SALT LAKE CITY — The state's five national parks, a handful of its national monuments and its lone national recreation area could see fee increases by next spring under a proposal by the National Park Service.
A late summer memo by the agency's director Jon Jarvis instructed his regional managers to begin readying for public outreach with congressional delegations, gateway community leaders and park service visitors to determine, what — if any increase in fees — may be palatable.
"Parks must thoroughly engage their stakeholders and document the support and concerns expressed by the public," the memo states.
The proposed fee increases — which could bump from $15 to $25 per carload and jump to $20 for overnight camping — would be the first since the rate schedule was updated in 2006 and became effective two years later.
In the memo, first disclosed by the Denver Post, Jarvis said the admission rate increases and changes to special recreation permit fees would allow the agency to pay for improvements in time for the National Park Service's centennial anniversary in 2016. The potential rate increases impact 131 of the national park units in the system that charge fees.
"Each park should identify how the additional revenue will be used to improve the park experience," according to the memo.

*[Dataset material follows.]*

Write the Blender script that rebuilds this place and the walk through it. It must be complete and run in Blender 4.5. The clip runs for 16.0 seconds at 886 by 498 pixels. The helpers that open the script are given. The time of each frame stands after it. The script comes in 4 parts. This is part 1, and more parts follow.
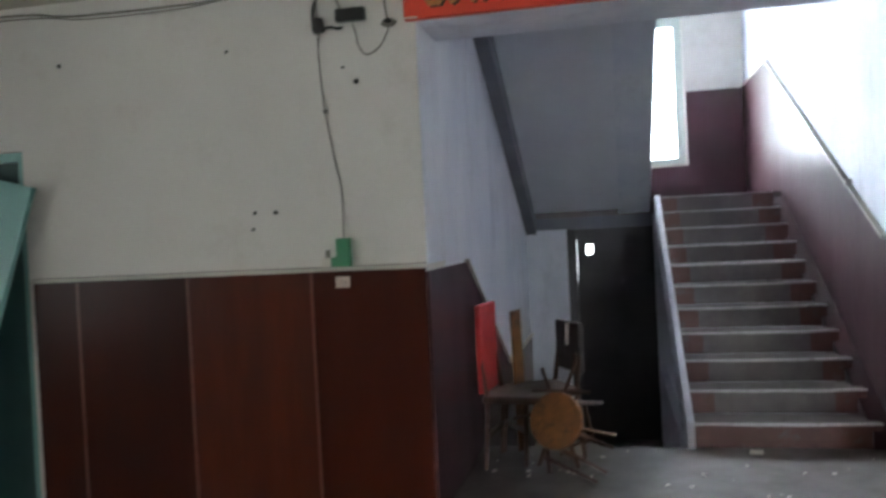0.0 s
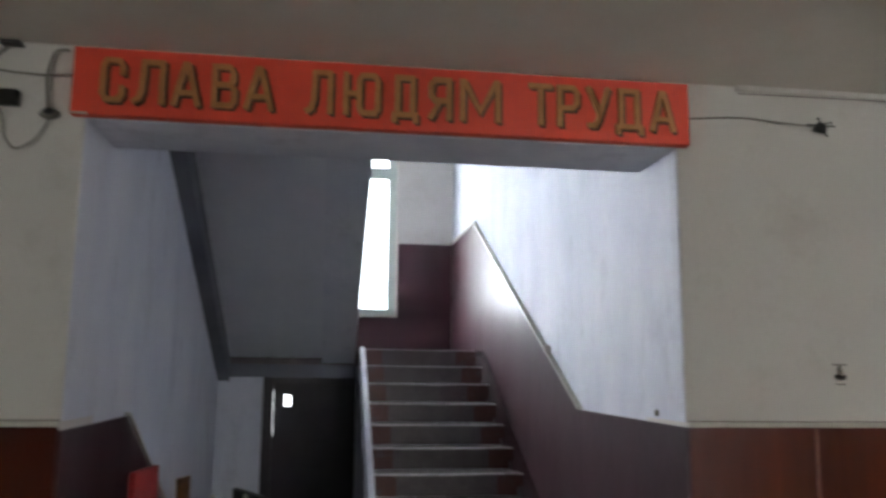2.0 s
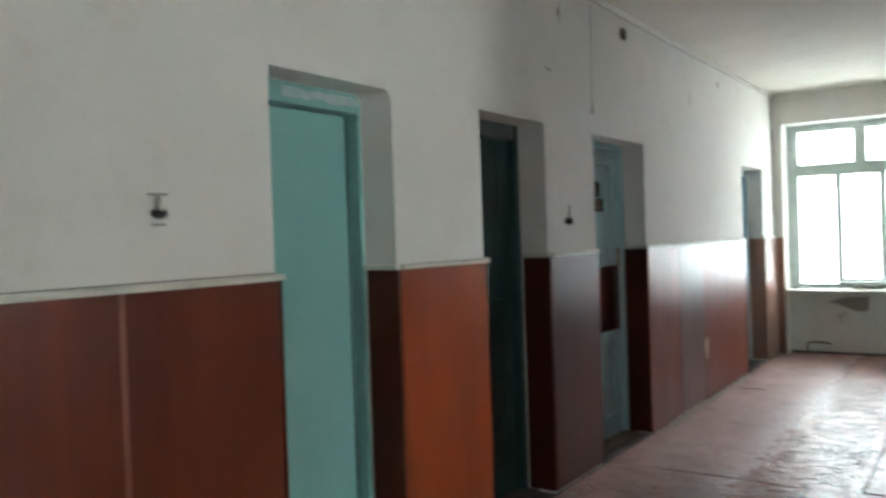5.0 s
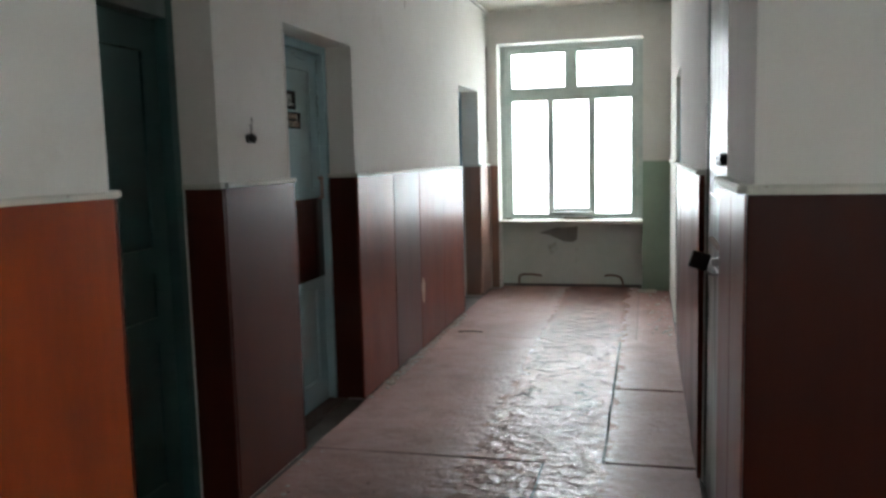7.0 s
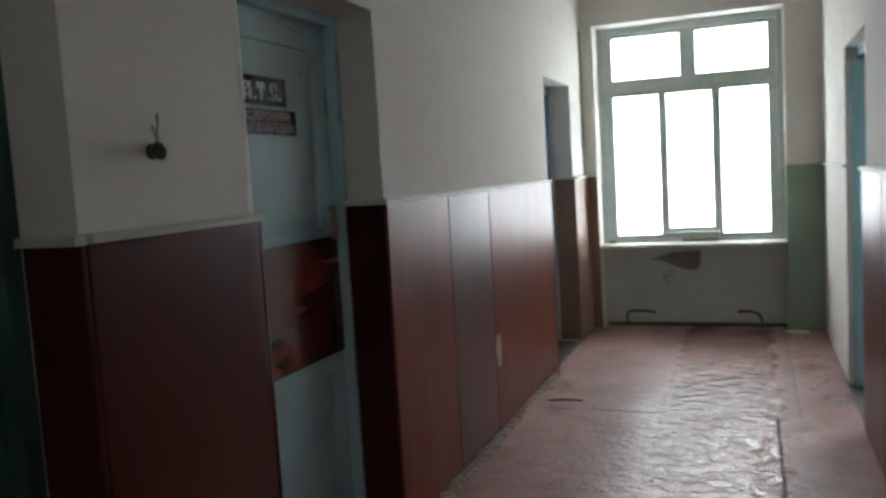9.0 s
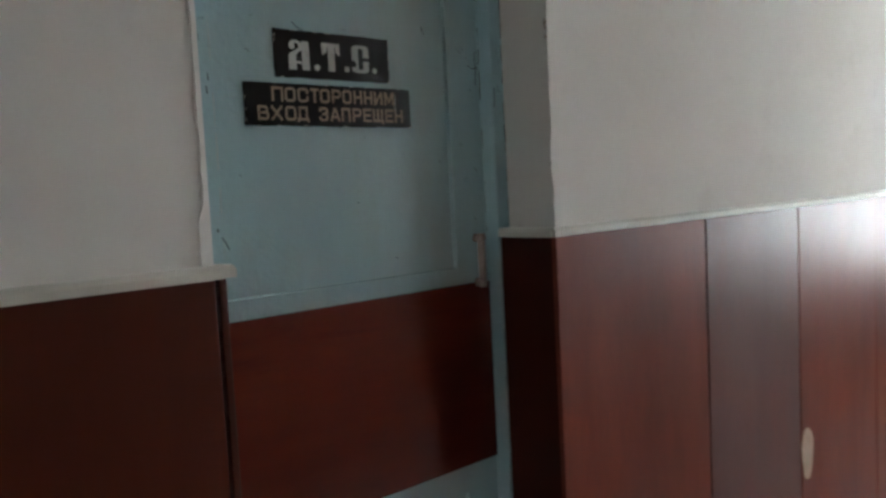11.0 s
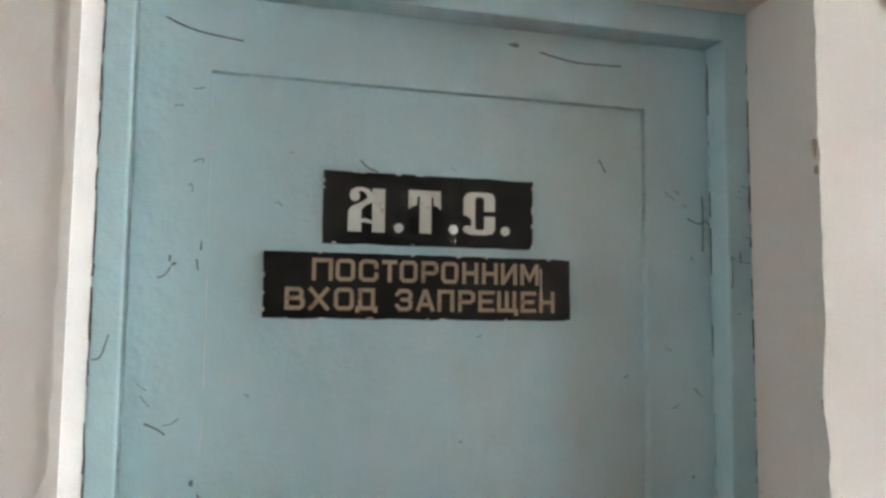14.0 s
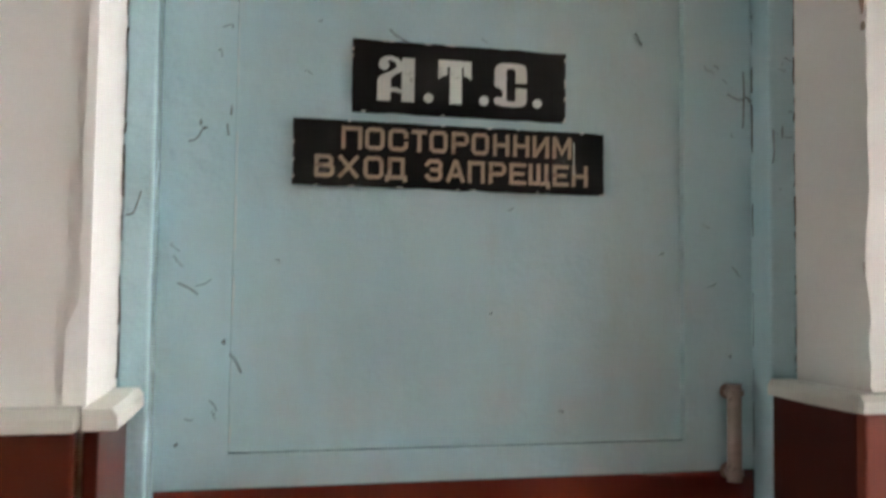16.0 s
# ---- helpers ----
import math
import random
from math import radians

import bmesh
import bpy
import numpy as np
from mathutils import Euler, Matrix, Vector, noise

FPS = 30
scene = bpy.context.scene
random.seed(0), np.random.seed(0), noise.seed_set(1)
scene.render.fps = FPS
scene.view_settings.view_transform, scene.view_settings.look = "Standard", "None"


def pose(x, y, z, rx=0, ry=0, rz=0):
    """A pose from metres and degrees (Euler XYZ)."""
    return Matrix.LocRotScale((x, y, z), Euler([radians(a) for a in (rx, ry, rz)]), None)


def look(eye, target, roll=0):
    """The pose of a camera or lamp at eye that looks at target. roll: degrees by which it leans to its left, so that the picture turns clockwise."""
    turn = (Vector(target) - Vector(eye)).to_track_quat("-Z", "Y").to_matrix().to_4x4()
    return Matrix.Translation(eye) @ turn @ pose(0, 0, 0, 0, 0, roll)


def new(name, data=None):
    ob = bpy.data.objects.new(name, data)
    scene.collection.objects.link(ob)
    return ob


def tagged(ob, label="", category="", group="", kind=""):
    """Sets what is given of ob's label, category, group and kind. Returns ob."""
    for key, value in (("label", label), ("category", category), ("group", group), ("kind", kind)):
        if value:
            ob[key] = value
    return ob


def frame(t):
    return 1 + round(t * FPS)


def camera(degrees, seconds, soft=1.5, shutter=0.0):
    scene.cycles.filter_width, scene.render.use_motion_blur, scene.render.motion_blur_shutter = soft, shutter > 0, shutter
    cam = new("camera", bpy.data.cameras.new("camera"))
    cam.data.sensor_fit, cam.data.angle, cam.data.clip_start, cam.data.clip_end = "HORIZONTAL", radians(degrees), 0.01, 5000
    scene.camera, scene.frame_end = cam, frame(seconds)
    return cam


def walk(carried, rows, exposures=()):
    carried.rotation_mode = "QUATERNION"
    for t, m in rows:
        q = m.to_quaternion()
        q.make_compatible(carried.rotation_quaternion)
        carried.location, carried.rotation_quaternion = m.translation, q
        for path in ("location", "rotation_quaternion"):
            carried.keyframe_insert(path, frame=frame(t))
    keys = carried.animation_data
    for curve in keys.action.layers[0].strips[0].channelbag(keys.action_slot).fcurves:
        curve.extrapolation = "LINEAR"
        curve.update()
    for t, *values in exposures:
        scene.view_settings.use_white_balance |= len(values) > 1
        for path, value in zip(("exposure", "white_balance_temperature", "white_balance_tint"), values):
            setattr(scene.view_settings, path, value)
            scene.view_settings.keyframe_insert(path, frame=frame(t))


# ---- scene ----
cam = camera(57.3, 16.0, soft=2.8, shutter=0.4)
PATH = [
    (0, (-1.714, -4.224, 1.52), (-2.136, -2.27, 1.489), -2.8),
    (0.5, (-1.747, -4.057, 1.568), (-1.973, -2.074, 1.697), -1.2),
    (1, (-1.771, -3.935, 1.607), (-1.826, -1.96, 1.913), -0.4),
    (1.5, (-1.755, -3.814, 1.606), (-1.714, -1.84, 1.928), 0.4),
    (2, (-1.644, -3.591, 1.591), (-1.368, -1.633, 1.893), 0.6),
    (2.5, (-1.543, -3.408, 1.57), (-1.018, -1.49, 1.791), 1.3),
    (3, (-1.435, -3.117, 1.569), (-0.637, -1.291, 1.739), 0.7),
    (3.5, (-1.319, -2.859, 1.556), (-0.252, -1.173, 1.698), -0.9),
    (4, (-1.095, -2.609, 1.532), (0.133, -1.032, 1.603), -1.2),
    (4.5, (-0.927, -2.387, 1.487), (0.485, -0.971, 1.517), -0.8),
    (5, (-0.788, -2.102, 1.49), (0.867, -0.979, 1.461), -1.9),
    (5.2, (-0.724, -2.009, 1.487), (1.0, -0.997, 1.414), -2.0),
    (7.5, (0.801, -1.612, 1.447), (2.733, -1.146, 1.223), -1.4),
    (8, (1.2, -1.513, 1.435), (3.128, -1.026, 1.216), -1.8),
    (8.5, (1.561, -1.426, 1.446), (3.467, -0.858, 1.238), -2.7),
    (9, (1.999, -1.384, 1.465), (3.857, -0.667, 1.281), -3.4),
    (9.5, (2.407, -1.312, 1.45), (4.203, -0.447, 1.284), -4.3),
    (10, (2.747, -1.299, 1.44), (4.479, -0.31, 1.292), -5.1),
    (10.2, (2.895, -1.316, 1.445), (4.565, -0.225, 1.305), -4.8),
    (12.3, (3.924, -1.178, 1.578), (4.795, 0.616, 1.426), -0.0),
    (12.5, (3.978, -1.167, 1.585), (4.808, 0.649, 1.454), 0.5),
    (13, (4.049, -1.076, 1.603), (4.819, 0.769, 1.544), 0.9),
    (13.5, (4.14, -0.945, 1.634), (4.777, 0.947, 1.761), 0.7),
    (14, (4.183, -0.889, 1.634), (4.723, 1.028, 1.818), 0.5),
    (14.5, (4.23, -0.88, 1.632), (4.681, 1.059, 1.824), 0.8),
    (15, (4.262, -0.889, 1.611), (4.672, 1.06, 1.787), 1.0),
    (15.5, (4.277, -0.888, 1.581), (4.677, 1.067, 1.719), 1.0),
    (16, (4.218, -0.881, 1.502), (4.636, 1.073, 1.601), 0.7),
]
EXPOSURES = [(0, 0.5, 6000, 8.5), (1.5, 0.25, 6200, 10), (2.5, -0.55, 6350, 11.5), (3.0, -0.35, 6450, 11), (3.5, -0.4, 6500, 10), (4.2, 0.28, 6500, 8), (5, 0.4, 5900, 2.5), (7.5, -0.15, 6000, 7.5), (8.5, -0.35, 6000, 8), (10.2, -0.42, 6000, 8), (12.3, 2.04, 6050, 9), (14, 1.72, 6250, 11), (15, 1.66, 6300, 12), (16, 1.62, 6400, 13)]
walk(cam, [(t, look(eye, target, roll)) for t, eye, target, roll in PATH], EXPOSURES)

# ---- world and daylight ----
world = bpy.data.worlds.new("world")
scene.world = world
world.use_nodes = True
wn = world.node_tree
sky = wn.nodes.new("ShaderNodeTexSky")
sky.sky_type, sky.sun_disc = "NISHITA", False
sky.sun_elevation, sky.sun_rotation = radians(48), radians(150)
wn.links.new(sky.outputs[0], wn.nodes["Background"].inputs[0])
wn.nodes["Background"].inputs[1].default_value = 0.06
GLOW_CORRIDOR, GLOW_STAIR, GLOW_LOBBY = 14.0, 142.0, 50.0
GLOW_WEST_FILL, GLOW_ROOM = 4.4, 64.0


# ---- materials ----
def material(name):
    m = bpy.data.materials.new(name)
    m.use_nodes = True
    nt = m.node_tree
    return m, nt, nt.nodes["Principled BSDF"]


def node(nt, kind, **values):
    n = nt.nodes.new(kind)
    for key, value in values.items():
        n.inputs[key].default_value = value
    return n


def noise_of(nt, scale, detail=4.0, rough=0.6, stretch=(1, 1, 1), seed=0.0):
    geo = nt.nodes.new("ShaderNodeNewGeometry")
    mp = nt.nodes.new("ShaderNodeMapping")
    mp.inputs["Scale"].default_value = stretch
    mp.inputs["Location"].default_value = (seed, seed * 0.7, seed * 1.3)
    nt.links.new(geo.outputs["Position"], mp.inputs["Vector"])
    n = node(nt, "ShaderNodeTexNoise", Scale=scale, Detail=detail, Roughness=rough)
    nt.links.new(mp.outputs[0], n.inputs["Vector"])
    return n.outputs["Fac"]


def ramp(nt, fac, stops):
    r = nt.nodes.new("ShaderNodeValToRGB")
    els = r.color_ramp.elements
    while len(els) < len(stops):
        els.new(0.5)
    for e, (p, c) in zip(els, stops):
        e.position = p
        e.color = (*c, 1) if len(c) == 3 else c
    nt.links.new(fac, r.inputs[0])
    return r.outputs[0]


def grey(a, b, lo=0.3, hi=0.7):
    return [(lo, (a, a, a)), (hi, (b, b, b))]


def mix(nt, fac, a, b, how="MIX"):
    n = nt.nodes.new("ShaderNodeMix")
    n.data_type, n.blend_type = "RGBA", how
    for sock, v in ((0, fac), (6, a), (7, b)):
        if hasattr(v, "links"):
            nt.links.new(v, n.inputs[sock])
        else:
            n.inputs[sock].default_value = v if sock == 0 else (*v, 1)
    return n.outputs[2]


def bump(nt, bsdf, height, strength=0.2, distance=0.01):
    b = node(nt, "ShaderNodeBump", Strength=strength, Distance=distance)
    nt.links.new(height, b.inputs["Height"])
    nt.links.new(b.outputs[0], bsdf.inputs["Normal"])


def random_tint(nt, colour, amount=0.25):
    info = nt.nodes.new("ShaderNodeObjectInfo")
    lo = 1 - amount
    tint = ramp(nt, info.outputs["Random"], [(0, (lo, lo, lo)), (1, (1.0, 1.0, 1.0))])
    return mix(nt, 1.0, colour, tint, "MULTIPLY")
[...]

Park superintendents at Zion, Arches, Bryce, Capitol Reef and Canyonlands national parks, impacted national monuments, and the Glen Canyon National Recreation Area will begin soliciting input in the coming months in advance of a March 2 deadline to determine what rates may go up. In Utah, beyond the national parks that could be impacted, fees could jump at Cedar Breaks, Dinosaur, Hovenweep and Natural Bridges national monuments, the Golden Spike National Historic Site and Glen Canyon.
"There are good reasons to try to bring in more revenue to make these places better and more inviting and particularly to prepare them for folks as we celebrate the centennial of the park service in two years," said Patrick O'Driscoll, a spokesman with the Intermountain region of the National Park Service.
"But the main thing to know is that this process is only just beginning to be discussed and talked about it." he added. "Each park will have to go through and map its own process."
O'Driscoll said he believes that process will be particularly robust in Utah, where he said the relationship people have with the five national parks is particularly unique.
"Utah is one of those states where the national parks are thought of as a group — a cherished and beloved group of sites — more than almost any other state that I can think of," he said.
"So often people's relationship boils down to an intensely local sentiment for say a Yellowstone or a Yosemite, but in Utah there is almost a statewide claiming of the parks and that will affect this process, together and individually," O'Driscoll said.
In the memo, Jarvis noted that the rate changes could take effect all at once or, if there is "significant public controversy," a park may chose not to implement any increases or phase them in over three years.
David Nimkin, who heads up the southwest regional office of a national park advocacy organization, said fee increases are a delicate tightrope that the federal agency must walk as it seeks to make needed improvements but maintain visitation levels.
"It is a conundrum," he said, pointing to a $600 million budget shortfall his organization, the National Parks Conservation Association, asserts the park service is experiencing.
"The park service has been operating for many years for less than what they can reasonably support. The base budget for the park service has not kept up with inflation."
With more revenue that could go to address a backlog of deferred improvements, Nimkin said the boost on one level is attractive — especially because it would improve the visitor experience.
"On the flip side, and this is not something I can articulate a solution for, we are looking to the users to pay for these parks that the American public owns at the same time we are want to encourage broader use and increase visitation. This could include disadvantaged populations or younger visitors that would be put off by a fee increase."